▸ **Set task**
Copy the lines below as they are; omit the images they contain.

▸ **Data**
····················
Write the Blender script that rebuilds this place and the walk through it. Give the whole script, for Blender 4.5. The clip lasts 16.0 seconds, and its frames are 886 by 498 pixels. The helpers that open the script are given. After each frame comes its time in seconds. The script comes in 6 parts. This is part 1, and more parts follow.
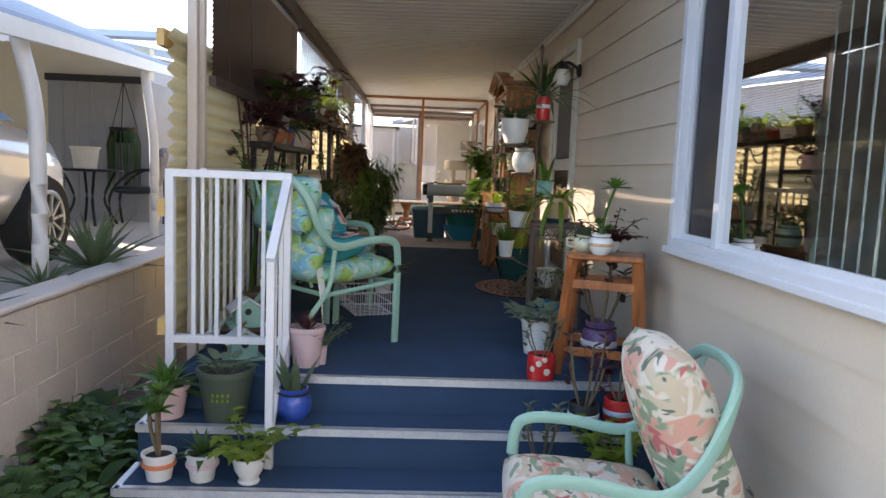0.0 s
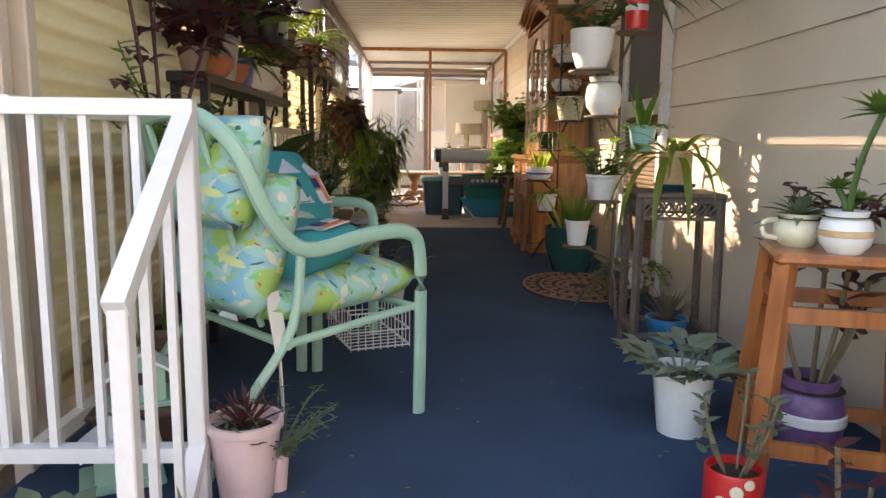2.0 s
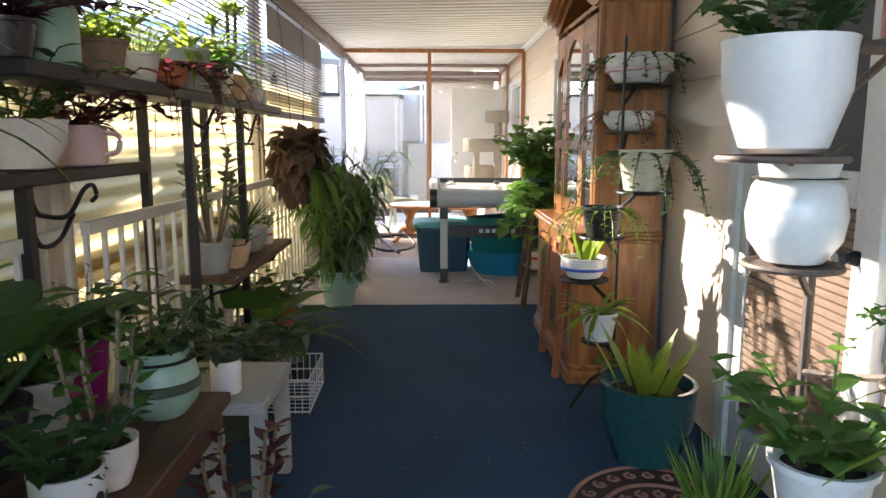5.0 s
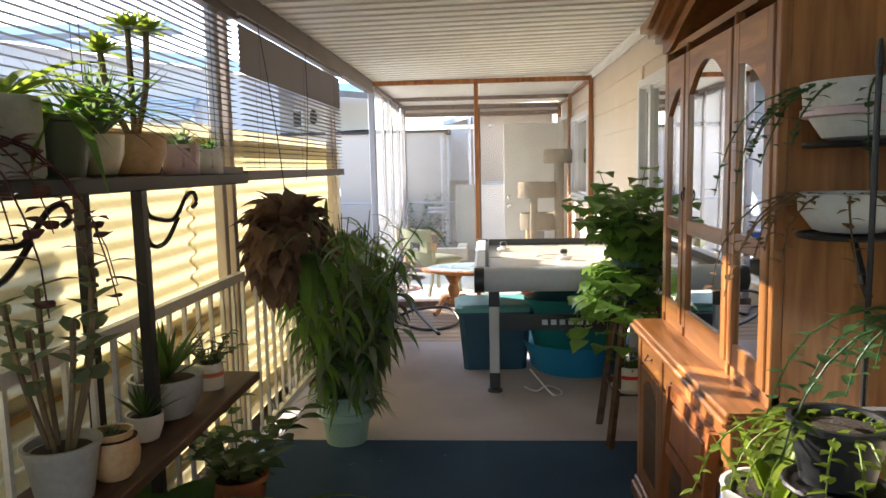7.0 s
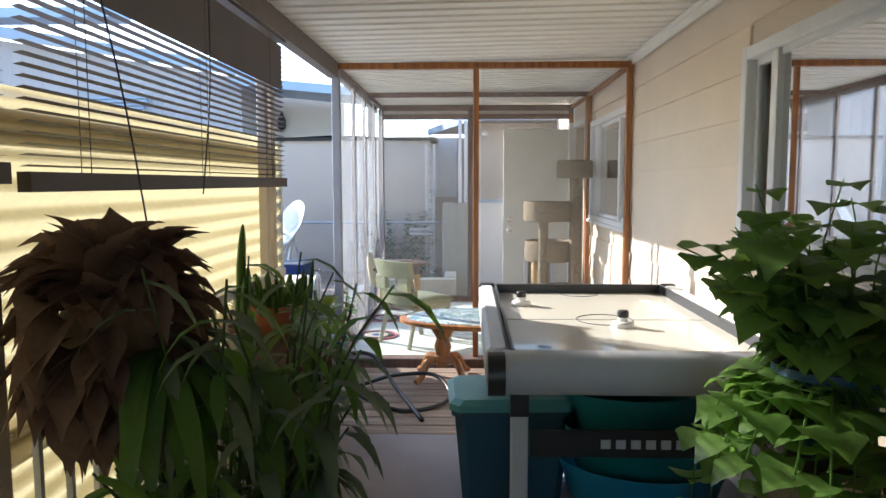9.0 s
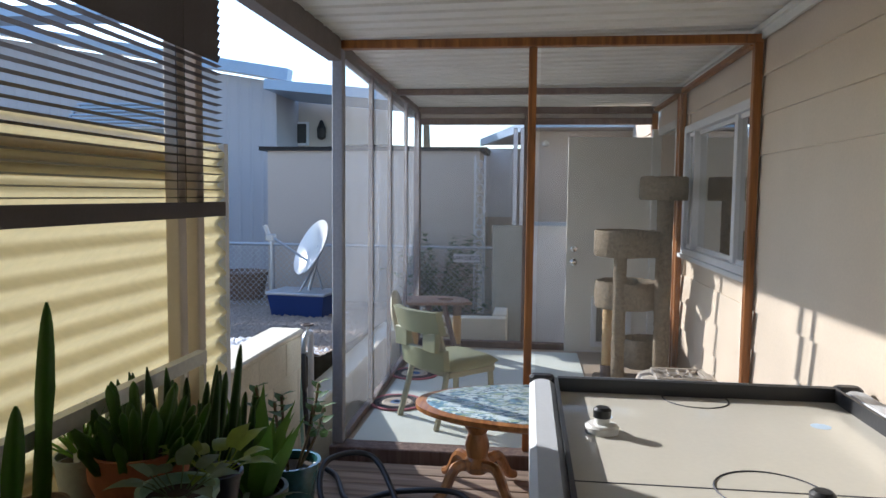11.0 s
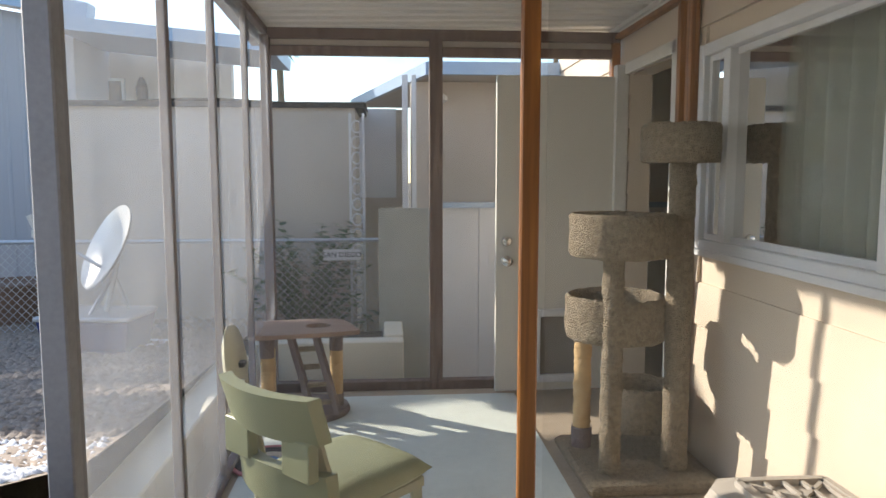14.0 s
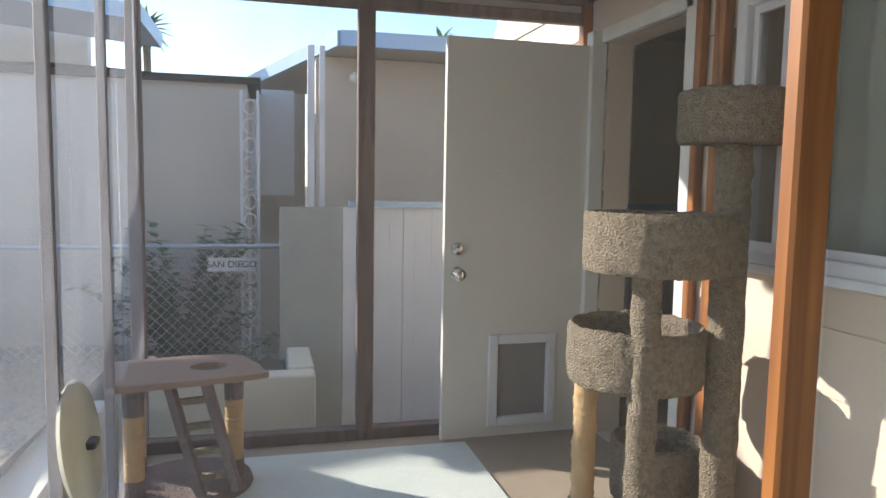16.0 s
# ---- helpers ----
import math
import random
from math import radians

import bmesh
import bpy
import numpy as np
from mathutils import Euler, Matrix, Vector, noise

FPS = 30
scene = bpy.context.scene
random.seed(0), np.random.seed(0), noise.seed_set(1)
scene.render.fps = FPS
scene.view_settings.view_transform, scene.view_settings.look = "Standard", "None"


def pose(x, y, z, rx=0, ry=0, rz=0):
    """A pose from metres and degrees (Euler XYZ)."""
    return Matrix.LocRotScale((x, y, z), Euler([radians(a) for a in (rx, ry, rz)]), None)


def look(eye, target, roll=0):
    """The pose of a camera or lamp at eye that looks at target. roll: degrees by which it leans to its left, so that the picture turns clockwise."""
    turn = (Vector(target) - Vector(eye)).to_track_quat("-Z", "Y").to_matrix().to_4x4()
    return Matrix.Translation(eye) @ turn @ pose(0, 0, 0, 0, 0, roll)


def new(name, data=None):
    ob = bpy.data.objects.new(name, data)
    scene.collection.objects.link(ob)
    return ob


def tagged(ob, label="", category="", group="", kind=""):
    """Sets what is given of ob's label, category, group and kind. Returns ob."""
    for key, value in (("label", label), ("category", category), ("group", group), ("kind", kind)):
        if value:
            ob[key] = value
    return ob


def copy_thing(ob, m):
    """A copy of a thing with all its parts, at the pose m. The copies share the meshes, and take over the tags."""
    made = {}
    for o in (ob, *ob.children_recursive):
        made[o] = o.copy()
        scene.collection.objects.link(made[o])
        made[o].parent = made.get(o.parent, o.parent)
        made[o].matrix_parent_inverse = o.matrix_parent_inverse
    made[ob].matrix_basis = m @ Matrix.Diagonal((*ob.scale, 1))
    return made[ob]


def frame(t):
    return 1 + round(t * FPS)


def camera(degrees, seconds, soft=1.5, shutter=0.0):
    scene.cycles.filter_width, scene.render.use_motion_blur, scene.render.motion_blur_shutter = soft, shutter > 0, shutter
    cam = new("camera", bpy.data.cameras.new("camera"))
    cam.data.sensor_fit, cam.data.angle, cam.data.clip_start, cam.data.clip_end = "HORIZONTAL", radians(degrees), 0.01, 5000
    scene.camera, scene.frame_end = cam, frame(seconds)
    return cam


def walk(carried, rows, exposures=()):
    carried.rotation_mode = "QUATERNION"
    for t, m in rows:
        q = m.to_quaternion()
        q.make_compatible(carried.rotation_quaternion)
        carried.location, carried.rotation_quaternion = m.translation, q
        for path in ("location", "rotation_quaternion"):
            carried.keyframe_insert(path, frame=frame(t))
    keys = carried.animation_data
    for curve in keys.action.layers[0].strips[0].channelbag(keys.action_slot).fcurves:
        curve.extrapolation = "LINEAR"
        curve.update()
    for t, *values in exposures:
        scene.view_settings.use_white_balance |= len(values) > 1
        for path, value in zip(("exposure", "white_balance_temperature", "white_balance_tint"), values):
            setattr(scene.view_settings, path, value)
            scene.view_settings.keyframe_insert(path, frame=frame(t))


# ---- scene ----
····················
▸ **Expected output**
Write the Blender script that rebuilds this place and the walk through it. Give the whole script, for Blender 4.5. The clip lasts 16.0 seconds, and its frames are 886 by 498 pixels. The helpers that open the script are given. After each frame comes its time in seconds. The script comes in 6 parts. This is part 1, and more parts follow.
0.0 s
2.0 s
5.0 s
7.0 s
9.0 s
11.0 s
14.0 s
16.0 s
# ---- helpers ----
import math
import random
from math import radians

import bmesh
import bpy
import numpy as np
from mathutils import Euler, Matrix, Vector, noise

FPS = 30
scene = bpy.context.scene
random.seed(0), np.random.seed(0), noise.seed_set(1)
scene.render.fps = FPS
scene.view_settings.view_transform, scene.view_settings.look = "Standard", "None"


def pose(x, y, z, rx=0, ry=0, rz=0):
    """A pose from metres and degrees (Euler XYZ)."""
    return Matrix.LocRotScale((x, y, z), Euler([radians(a) for a in (rx, ry, rz)]), None)


def look(eye, target, roll=0):
    """The pose of a camera or lamp at eye that looks at target. roll: degrees by which it leans to its left, so that the picture turns clockwise."""
    turn = (Vector(target) - Vector(eye)).to_track_quat("-Z", "Y").to_matrix().to_4x4()
    return Matrix.Translation(eye) @ turn @ pose(0, 0, 0, 0, 0, roll)


def new(name, data=None):
    ob = bpy.data.objects.new(name, data)
    scene.collection.objects.link(ob)
    return ob


def tagged(ob, label="", category="", group="", kind=""):
    """Sets what is given of ob's label, category, group and kind. Returns ob."""
    for key, value in (("label", label), ("category", category), ("group", group), ("kind", kind)):
        if value:
            ob[key] = value
    return ob


def copy_thing(ob, m):
    """A copy of a thing with all its parts, at the pose m. The copies share the meshes, and take over the tags."""
    made = {}
    for o in (ob, *ob.children_recursive):
        made[o] = o.copy()
        scene.collection.objects.link(made[o])
        made[o].parent = made.get(o.parent, o.parent)
        made[o].matrix_parent_inverse = o.matrix_parent_inverse
    made[ob].matrix_basis = m @ Matrix.Diagonal((*ob.scale, 1))
    return made[ob]


def frame(t):
    return 1 + round(t * FPS)


def camera(degrees, seconds, soft=1.5, shutter=0.0):
    scene.cycles.filter_width, scene.render.use_motion_blur, scene.render.motion_blur_shutter = soft, shutter > 0, shutter
    cam = new("camera", bpy.data.cameras.new("camera"))
    cam.data.sensor_fit, cam.data.angle, cam.data.clip_start, cam.data.clip_end = "HORIZONTAL", radians(degrees), 0.01, 5000
    scene.camera, scene.frame_end = cam, frame(seconds)
    return cam


def walk(carried, rows, exposures=()):
    carried.rotation_mode = "QUATERNION"
    for t, m in rows:
        q = m.to_quaternion()
        q.make_compatible(carried.rotation_quaternion)
        carried.location, carried.rotation_quaternion = m.translation, q
        for path in ("location", "rotation_quaternion"):
            carried.keyframe_insert(path, frame=frame(t))
    keys = carried.animation_data
    for curve in keys.action.layers[0].strips[0].channelbag(keys.action_slot).fcurves:
        curve.extrapolation = "LINEAR"
        curve.update()
    for t, *values in exposures:
        scene.view_settings.use_white_balance |= len(values) > 1
        for path, value in zip(("exposure", "white_balance_temperature", "white_balance_tint"), values):
            setattr(scene.view_settings, path, value)
            scene.view_settings.keyframe_insert(path, frame=frame(t))


# ---- scene ----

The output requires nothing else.